As we’ve learned over the past year, identifying what makes a literary prizewinner stand out from the pack is actually quite challenging. This is somewhat surprising as one of the things we have been learning in our lab is just how formulaic writing is in general. We can predict novels out of a pool of random books very easily (with about 95-96% accuracy), just as we can tell the difference between certain types of novels, say Romances and Science Fiction, with a high degree of accuracy (usually around 98%). We can even predict bestsellers, though currently not nearly as well (around 75%), though I suspect that number could improve with more work.

Prizewinners, on the other hand, present a different story. At the bottom of this post are two graphs that show just how unclear the distinctions are between prizewinners and their next of kin (non-winners).

But this messiness begins to clear up if you approach the problem not as one of similarity — what do prizewinners have in common? — and look at it as one of dissimilarity. What do prizewinners do differently from other books, including previous prizewinners.

The way I modelled the winning novel over the past two years was simply to look for the novel that was the most dissimilar from previous prizewinners and jury members’ own novels (based on about 80 different linguistic features which are based on the Linguistic Inquiry Word Count Software). Instead of looking for those prizewinning features that all novels have in common (make ’em cry Johnny!), I began to think about the problem as one of modelling human behaviour. It turns out, at least in this instance, jury members are looking for something fresh, something they haven’t seen before, either in past winners or in their own writing. André Alexis’ Fifteen Dogs is just such a book.

Now here’s is where the human operator comes in and messes everything up.

As you can see in the figure below (fig. 1), both André Alexis and Sean Michaels (the past two winners) rank lowest in terms of being similar to previous winners and jury members. Ok, I was done. Being curious, however, I wanted to review my findings, so I went ahead and read the book! Instead of this helping, it actually messed things up. For those who have read Fifteen Dogs, you will know it is a whacky, intense, challenging book. It is great and wild. My human intuition told me no prize committee would ever pick such a challenging book. I’ve sat on prize committees before. I’ve read a lot of prizewinners. I didn’t think this could happen.
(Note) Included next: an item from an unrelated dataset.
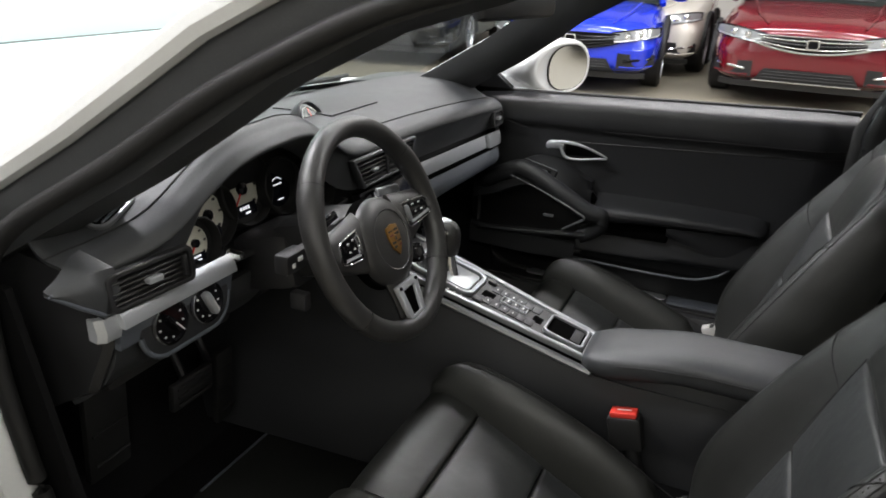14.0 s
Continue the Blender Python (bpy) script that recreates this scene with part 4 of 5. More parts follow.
# drive mode dial under the right spoke
dial = part("mode_dial", lathe([(0, -0.004), (0.0165, -0.004), (0.0170, 0.006), (0.0155, 0.009), (0.0105, 0.009), (0.0095, 0.007), (0, 0.007)], 28, Matrix.Translation((0.079, -0.047, 0))), GLOSS, wheel, "small black rotary dial")
part("dial_cap", lathe([(0, 0.006), (0.0075, 0.006), (0.0070, 0.0095), (0, 0.0100)], 20, Matrix.Translation((0.079, -0.047, 0))), PLASTIC, dial)
for k in range(4):
    part("dial_mark", box((0.079 + 0.013 * math.cos(1.57 * k + 0.8), -0.047 + 0.013 * math.sin(1.57 * k + 0.8), 0.0093), (0.002, 0.002, 0.0006)), PALE, dial)
low = part("spoke", loft([[Vector((w * math.cos(q), y, z + 0.010 * math.sin(q))) for q in (2 * math.pi * j / 14 for j in range(14))] for y, w, z in ((-0.05, 0.040, 0.002), (-0.09, 0.030, 0.0), (-0.140, 0.024, -0.004))]), RIMSKIN, wheel)
ob = [(-0.034, -0.070), (-0.0225, -0.143), (0.0225, -0.143), (0.034, -0.070)]
hb = [(-0.0185, -0.082), (-0.0125, -0.126), (0.0125, -0.126), (0.0185, -0.082)]
part("spoke_insert", moved(plate(ob, 0.009, None, 0.002, hb), Matrix.Translation((0, 0, 0.008))), SILVER, low, "silver lower spoke frame")
part("spoke_gap", moved(plate(hb, 0.003), Matrix.Translation((0, 0, 0.0085))), GAPSHADE, low)
for bx, by in ((-0.0255, -0.076), (0.0255, -0.076), (-0.0175, -0.1355), (0.0175, -0.1355)):
    part("screw", lathe([(0, 0.0165), (0.0035, 0.0165), (0.003, 0.0190), (0, 0.0190)], 12, Matrix.Translation((bx, by, 0))), GLOSS, low)
# the hub and its spokes sit a little below the centre of the rim
for ob_ in wheel.children_recursive:
    if not ob_.name.startswith("rim"):
        ob_.data.transform(Matrix.Translation((0, -0.022, -0.006)))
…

So instead of being satisfied with my answer, I went looking for data to back me up. If you look at the second set of columns (fig. 2) you see a different way of measuring similarity. And there Sean Michaels didn’t look so unique. André Alexis still did. That second measure was a kind of reality check that assessed just how different people’s writing styles were from each other overall. Sean Michaels wasn’t radically different from his peers, but Alexis was. So I added another filter that said, you have to be the most dissimilar according to the first measure, but near the mean for the second. What this said was that you needed to be dissimilar to previous years’ winners, but not too far out in terms of style.

I was modelling human behaviour according to my theory of committees. It turns out I made a bad choice. And now I get to be forever known as the guy who predicted the Giller Prize but doesn’t get to take credit for it because he second-guessed the computer.
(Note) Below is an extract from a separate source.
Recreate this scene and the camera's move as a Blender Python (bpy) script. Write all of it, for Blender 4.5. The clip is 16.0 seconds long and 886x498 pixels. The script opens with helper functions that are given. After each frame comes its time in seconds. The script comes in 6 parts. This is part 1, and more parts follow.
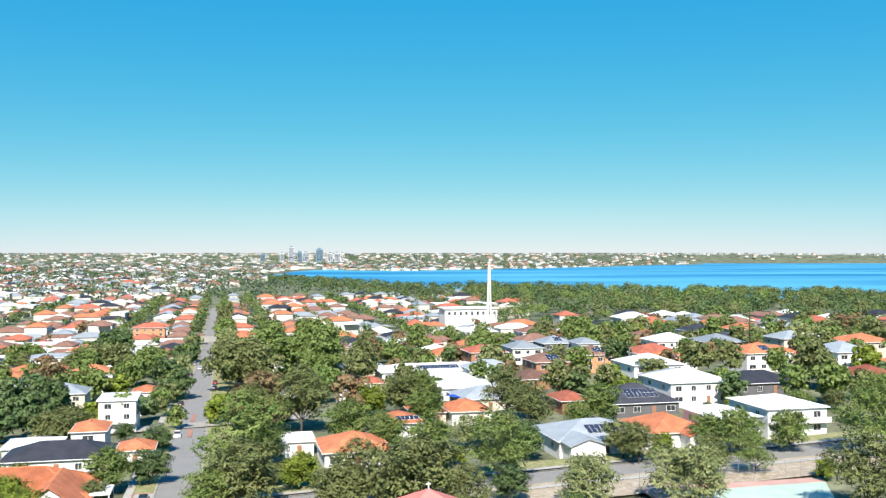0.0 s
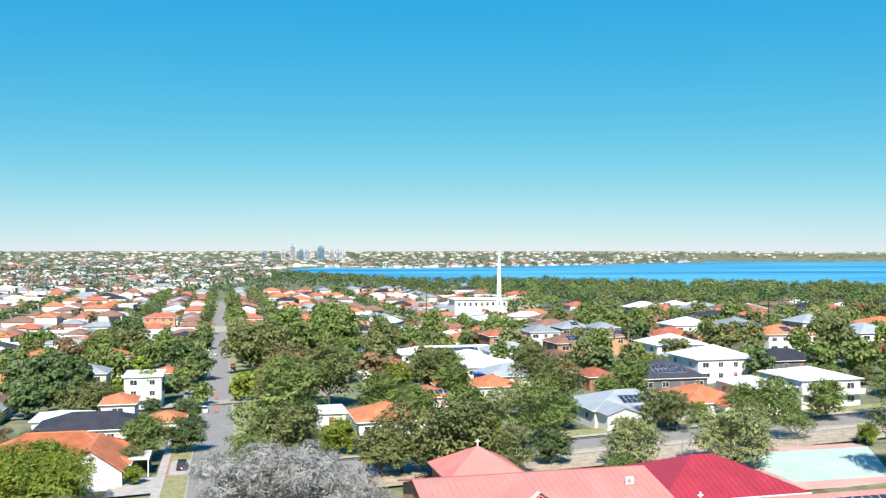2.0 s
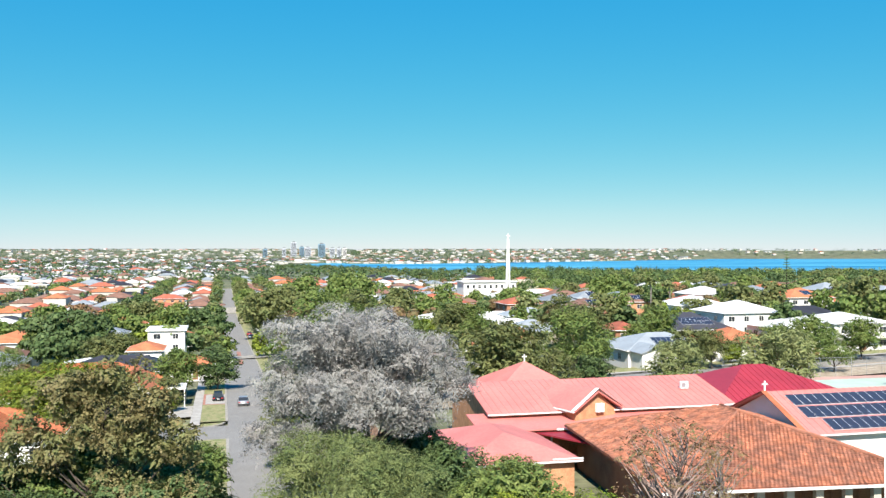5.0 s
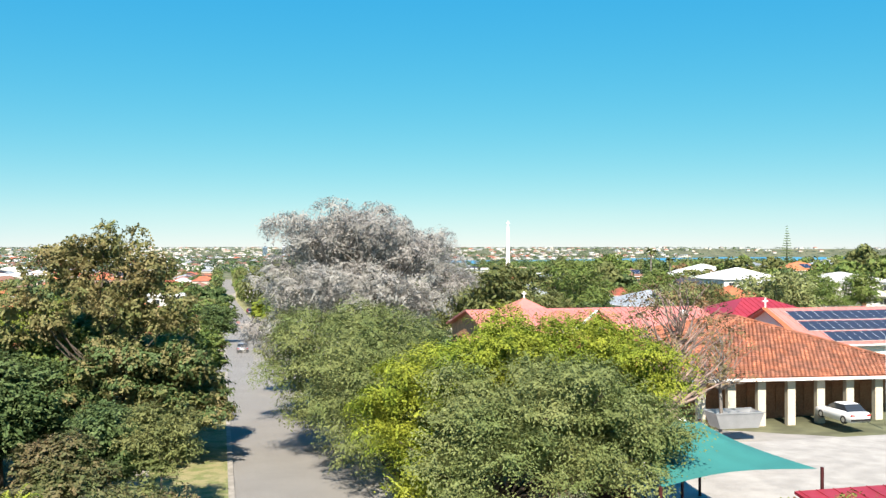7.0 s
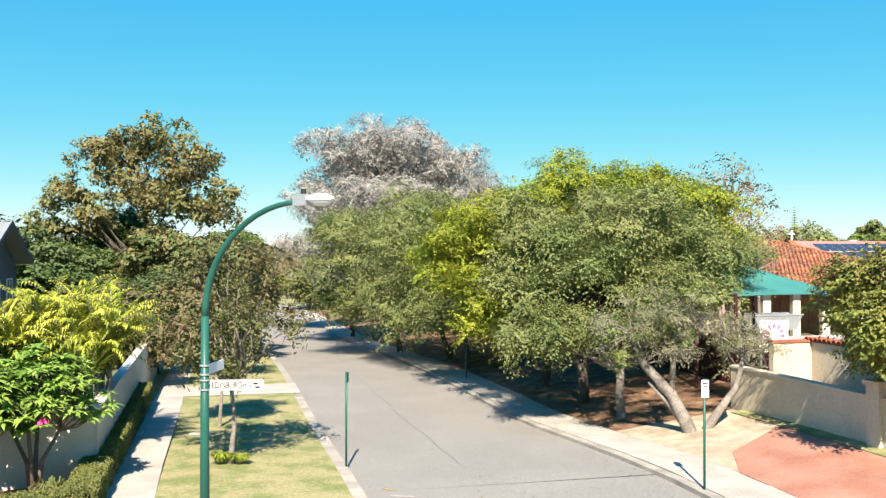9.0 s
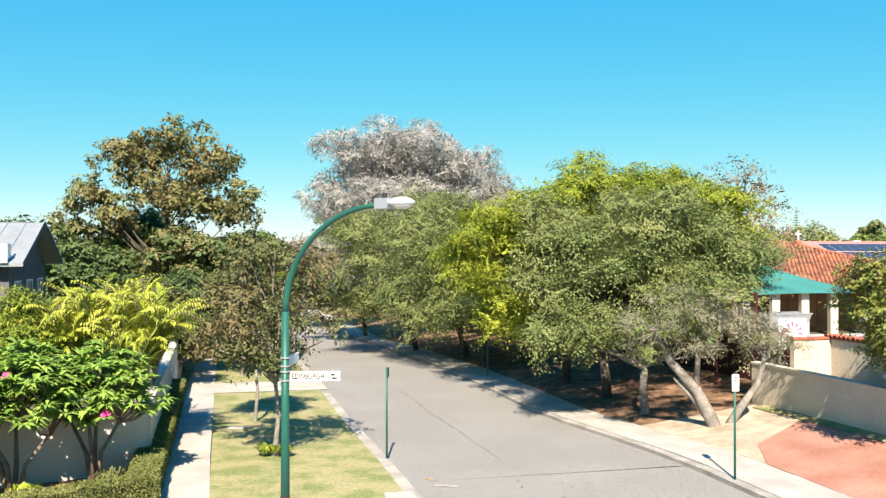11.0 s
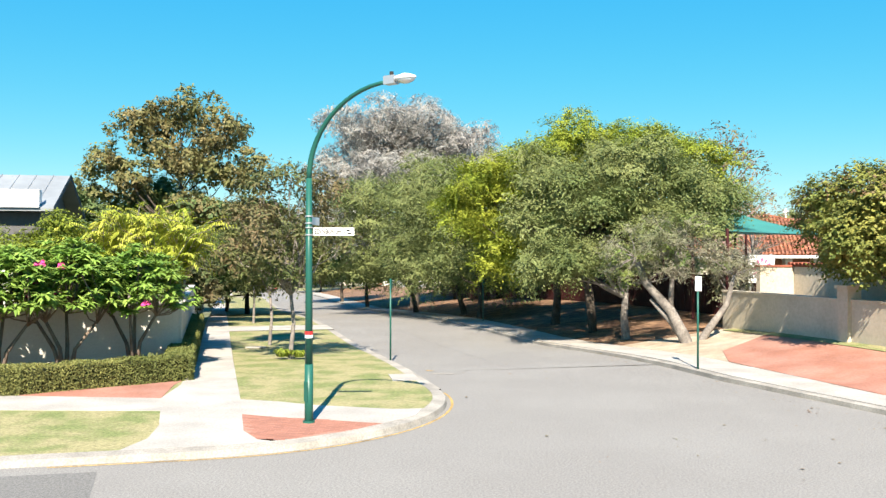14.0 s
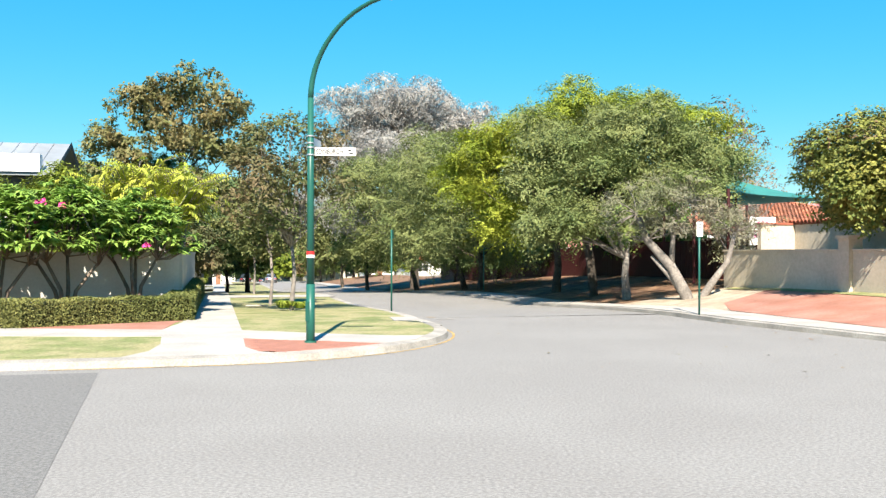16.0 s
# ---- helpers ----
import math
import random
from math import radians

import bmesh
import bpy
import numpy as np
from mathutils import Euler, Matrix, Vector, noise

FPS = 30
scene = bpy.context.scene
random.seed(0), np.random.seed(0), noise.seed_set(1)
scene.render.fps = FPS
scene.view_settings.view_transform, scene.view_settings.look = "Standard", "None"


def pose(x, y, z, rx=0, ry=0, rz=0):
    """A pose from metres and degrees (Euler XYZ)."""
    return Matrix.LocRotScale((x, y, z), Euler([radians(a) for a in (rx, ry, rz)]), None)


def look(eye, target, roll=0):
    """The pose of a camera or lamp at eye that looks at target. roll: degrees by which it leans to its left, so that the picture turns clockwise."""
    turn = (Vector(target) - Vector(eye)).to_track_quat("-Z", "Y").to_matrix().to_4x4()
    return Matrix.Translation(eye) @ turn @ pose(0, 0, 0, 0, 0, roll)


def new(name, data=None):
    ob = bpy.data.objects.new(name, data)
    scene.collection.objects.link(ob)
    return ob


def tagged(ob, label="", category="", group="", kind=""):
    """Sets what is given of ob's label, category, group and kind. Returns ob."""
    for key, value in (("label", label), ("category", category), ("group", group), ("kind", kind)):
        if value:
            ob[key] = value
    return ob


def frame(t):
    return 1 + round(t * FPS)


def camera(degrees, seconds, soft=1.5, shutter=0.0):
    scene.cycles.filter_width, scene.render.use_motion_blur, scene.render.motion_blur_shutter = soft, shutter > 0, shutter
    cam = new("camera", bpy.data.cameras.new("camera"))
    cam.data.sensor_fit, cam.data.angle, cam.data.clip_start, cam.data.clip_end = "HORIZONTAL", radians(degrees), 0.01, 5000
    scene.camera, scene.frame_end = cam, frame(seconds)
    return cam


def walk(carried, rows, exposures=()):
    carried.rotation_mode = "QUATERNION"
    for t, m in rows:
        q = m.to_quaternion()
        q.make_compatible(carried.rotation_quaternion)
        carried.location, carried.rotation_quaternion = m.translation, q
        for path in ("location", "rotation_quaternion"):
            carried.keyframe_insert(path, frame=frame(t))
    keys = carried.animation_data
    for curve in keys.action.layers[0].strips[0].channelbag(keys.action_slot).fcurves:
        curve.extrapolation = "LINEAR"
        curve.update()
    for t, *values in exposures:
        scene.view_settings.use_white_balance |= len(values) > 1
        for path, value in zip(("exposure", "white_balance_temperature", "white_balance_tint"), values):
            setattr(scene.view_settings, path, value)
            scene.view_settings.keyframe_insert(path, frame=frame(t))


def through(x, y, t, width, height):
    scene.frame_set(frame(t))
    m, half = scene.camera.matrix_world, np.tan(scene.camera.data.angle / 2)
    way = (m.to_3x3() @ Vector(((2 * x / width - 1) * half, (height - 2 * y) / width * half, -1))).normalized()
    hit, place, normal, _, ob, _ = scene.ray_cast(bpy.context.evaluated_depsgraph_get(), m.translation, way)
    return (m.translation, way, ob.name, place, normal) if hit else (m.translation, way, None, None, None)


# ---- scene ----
# camera: a drone that sinks from 40 m to eye height, facing one way
cam = camera(52.0, 16.0, soft=1.4)
PATH = [  # seconds, x, y, z, yaw, pitch, roll
    (0, 0.32, -1.09, 39.58, 0.00, 0.20, -0.00),
    (0.5, -0.78, -0.93, 38.04, -0.00, 0.20, -0.00),
    (1, -2.37, -0.76, 36.54, -0.00, 0.19, -0.00),
    (1.5, -4.32, -0.58, 35.08, -0.01, 0.18, -0.01),
    (2, -6.49, -0.35, 33.57, -0.01, 0.17, -0.01),
    (2.5, -8.70, -0.09, 32.17, -0.02, 0.16, -0.00),
    (3, -10.85, 0.15, 30.36, -0.03, 0.16, 0.00),
    (3.5, -12.46, 0.35, 28.26, -0.04, 0.15, 0.00),
    (4, -12.99, 0.50, 26.10, -0.05, 0.15, 0.01),
    (4.2, -13.03, 0.55, 25.26, -0.05, 0.15, 0.01),
    (6.3, -12.70, 0.96, 16.16, -0.05, 0.15, 0.01),
    (6.5, -12.71, 1.00, 15.31, -0.05, 0.15, 0.01),
    (7, -12.85, 1.13, 13.18, -0.05, 0.15, 0.01),
    (7.5, -12.96, 1.22, 11.07, -0.05, 0.15, 0.01),
    (8, -13.34, 1.05, 9.12, -0.05, 0.17, 0.01),
    (8.5, -14.28, 1.00, 7.47, -0.05, 0.20, 0.01),
    (9, -15.65, 0.95, 6.12, -0.05, 0.22, 0.01),
    (9.5, -16.45, 0.88, 5.87, -0.05, 0.22, 0.01),
    (9.7, -16.56, 0.82, 5.91, -0.05, 0.22, 0.01),
    (11.8, -16.76, -1.14, 6.13, -0.07, 0.23, 0.01),
    (12, -16.74, -1.52, 6.09, -0.07, 0.23, 0.01),
    (12.5, -16.73, -2.72, 5.94, -0.07, 0.23, 0.00),
    (13, -16.71, -3.22, 5.32, -0.08, 0.23, 0.00),
    (13.5, -16.71, -3.29, 4.47, -0.08, 0.23, -0.00),
    (14, -16.68, -3.25, 3.60, -0.07, 0.23, -0.00),
    (14.5, -16.68, -3.23, 3.02, -0.07, 0.23, -0.00),
    (15, -16.71, -3.22, 2.55, -0.07, 0.23, -0.00),
    (15.5, -16.71, -3.23, 2.22, -0.07, 0.23, 0.00),
    (16, -16.72, -3.22, 1.97, -0.08, 0.23, 0.00),
]
walk(cam, [(t, pose(x, y, z, 90 + pitch, roll, yaw)) for t, x, y, z, yaw, pitch, roll in PATH],
     exposures=[(0.0, 1.09, 6400, 11), (4.0, 1.09, 6450, 11), (7.0, 1.27, 6950, 12), (8.5, 1.47, 7350, 13), (9.5, 1.52, 7350, 13), (13.0, 1.51, 7250, 13), (14.5, 1.55, 7000, 11), (16.0, 1.58, 6950, 11)])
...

Why does any of this matter? Because it shows just how involved humans are in the process of data modelling. I made those initial choices to correctly predict the winner. The computer was a useful tool. I then thought more about my problem, looked more closely at the data, and decided to model my problem differently. The computer was still a useful tool, only my thinking about the problem no longer was.
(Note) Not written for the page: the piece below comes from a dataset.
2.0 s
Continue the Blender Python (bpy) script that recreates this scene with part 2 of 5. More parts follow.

Let’s say Martin John, my final prediction, had won. I’d look like a genius (or whatever) for having constructed my model to take into account expectations about group behaviour. But it turns out I didn’t do a good job of anticipating this group. That’s either bad luck or means I needed more data about how small groups make decisions.

Why do I love this work so much? Because it shows us how human behaviour is so unpredictable, whether it is the work of committees or data scientists. This is especially true when it comes to deciding which novels we love to read.

 

This table shows the relative similarities between the authors and the average for a given category. The far left column refers to previous prizewinners, the next column to the right the jury members' novels. The values are ranks, so lower equals being more dissimilar from the mean of that group. What are we measuring? About 80 different features that are derived from the Linguistic Inquiry and Word Count Software designed by James Pennebaker.

Fig. 1. This table shows the relative similarities between the authors and the average for a given category. The far left column refers to previous prizewinners, the next column to the right the jury members’ novels. The values are ranks, so lower equals being more dissimilar from the mean of that group. As you can see both Sean Michaels and André Alexis score lowest on combined ranks. To calculate the first similarity score I use Burrow’s Delta. What are we measuring in the novels? About 80 different features that are derived from the Linguistic Inquiry and Word Count Software designed by James Pennebaker.

 

This image shows the second set of measures in which Sean Michaels scores more near the middle of the pack and André Alexis continues to be far from the average.

Fig. 2. This image shows the second set of measures in which Sean Michaels scores more near the middle of the pack and André Alexis continues to be far from the average. Here I measure similarity based on cosine similarity of the feature vectors to the group mean.

 

Results of prizewinner prediction using the stylo package in R. Past winners are highlighted in green. Top most frequent 3000 words and classic delta were used. In general there was stronger clustering the more words were included in the model, with 3000 representing an optimal limit.

Fig. 3 Results of prizewinner prediction using the stylo package in R. Past winners are highlighted in green. Top most frequent 3000 words and classic delta were used. In general there was stronger clustering the more words were included in the model, with 3000 representing an optimal limit.

Cluster plot showing the similarities between prizewinning novels and novels reviewed in the New York Times Sunday Book Review. Under current methods, our chances are no better than random when guessing which novels will eventually win prizes. The cluster plot was generated using principal component analysis of 80 features derived using the LIWC linguistic analysis software.

Fig. 4. Cluster plot showing the similarities between prizewinning novels and novels reviewed in the New York Times Sunday Book Review. Under current methods, our chances are no better than random when guessing which novels will eventually win prizes. The cluster plot was generated using principal component analysis of 80 features derived using the LIWC linguistic analysis software.